Hello! Welcome to the first edition of Political i-Deology. I am Marie Le Conte, your new in-house nerd, and every two weeks I’ll be bringing you a condensed version of what’s been happening in politics.
This column won’t try to explain absolutely everything that went on in that fortnight; but simply list the things that actually matter to you and the country at large. This way, you won’t have to actually follow it daily if you don’t want to, and honestly, why would you want to given the state of everything? It’s too late for me but you can save yourselves.
Anyway! Let’s do this.
One thing that actually mattered
The porn ban has been delayed indefinitely! Rejoice! July 14 was meant to be the last day when British residents could access adult content online without having to prove they were over 18, but due to administrative errors (don’t ask), the change won’t come in until… at some point?

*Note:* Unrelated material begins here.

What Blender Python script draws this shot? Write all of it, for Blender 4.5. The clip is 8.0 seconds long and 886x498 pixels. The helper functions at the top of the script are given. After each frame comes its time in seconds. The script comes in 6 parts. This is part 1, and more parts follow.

The Commons originally voted for the move back in 2017, and it has since been criticised by 1) people objecting to creating a national database of people who watch porn 2) queer activists worried that LGBT youths will lose access to vital resources 3) kind of everyone else tbh, so fingers crossed the ban just keeps getting delayed until the end of time.
One good thing that happened
The House of Commons passed legislation committing Britain to net-zero carbon emissions by the year 2050. It is the first G7 country to do so, which is undoubtedly good news, and it also got voted through without any major drama, which is nice and unexpected given some of the people currently in Parliament.
Environmental activists have already pointed out that 2050 is way too late (and they definitely have a point) but you know what? Given how bleak everything is at the moment, we’ll take what we can get. It may be a small step, but it’s a step in the right direction.
One bad thing that happened
Social mobility foundation the Sutton Trust has found that — careful, you may want to sit down before reading this — a stupidly high number of “high achievers” are posh people, eg. went to private school and/or Oxbridge.
After looking into the backgrounds of 5000 people in top jobs, they found that those people were five times more likely to have gone to private school than the general population (for reference, only 7% of the latter were privately educated).
Another striking stat is that 24% of this “top group” went to Oxford or Cambridge; to put it in perspective, only 19% of the working population went to university *in general*.
It’s not exactly surprising, but the whole report makes for pretty grim reading — it’s over here, if you want to have a look.
One puzzling thing that happened
Honestly, this one has been hard to narrow down, because pretty much everything in politics has been solidly weird for, oh, three years? Still, one… highlight, for lack of a better word, has to be Boris Johnson telling a journalist that to wind down he likes painting buses.
Here is the full quote because tbf, it would be hard to do it justice otherwise:
“I like to paint. Or I make things. I have a thing where I make models of buses. What I make is, I get old, I don’t know, wooden crates, and I paint them. It’s a box that’s been used to contain two wine bottles, right, and it will have a dividing thing. And I turn it into a bus. So I put passengers – I paint the passengers enjoying themselves on a wonderful bus.”
¯_(ツ)_/¯
One person to watch
If you decided to fully ignore the first stage of the Tory leadership contest, first of all I’m very jealous because wow it was hell, but secondly, you may have missed out on the Rory Stewart Mania.
Currently the secretary of state for international development, he is an odd character. He walked across pretty much most of the Middle East alone for no obvious reason, he was once a tutor to Will and Harry when he was younger, he’s written a bunch of books on his weird life, and he was the surprise candidate to replace Theresa May.
Instead of stilted videos wanging on about Brexit being great, he walked around the country chatting to anyone and everyone, called out the other contenders on their bullshit, and generally stood out due to looking like a very tired child.
It’s unclear what he’ll do next as he didn’t make it to the final round, but it’s pretty certain we’ll see more of him soon.
One word worth knowing
“Alternative arrangements” is in fact two words, we’re aware of that, thank you very much, but sometimes things aren’t what you want them to be and you just have to make do.
Speaking of which — as you may know, one of the big issues with Brexit is the Irish backstop, which you can read about in a hopefully non-dull way here if you need a refresher. Politicians from all sides have been trying to find new and innovative ways to solve the border problem in a way that doesn’t make their lovely perfect Brexit impossible.
We won’t bore you with the details of what “alternative arrangements” entail but it’s pretty much them saying “Hey so we like none of the current options but how about we do… something else”, without specifying what the “something else” is.
If you see a politician confidently talking about it you can safely replace it with “unicorn” in your head — actually, there you go, that’s one word.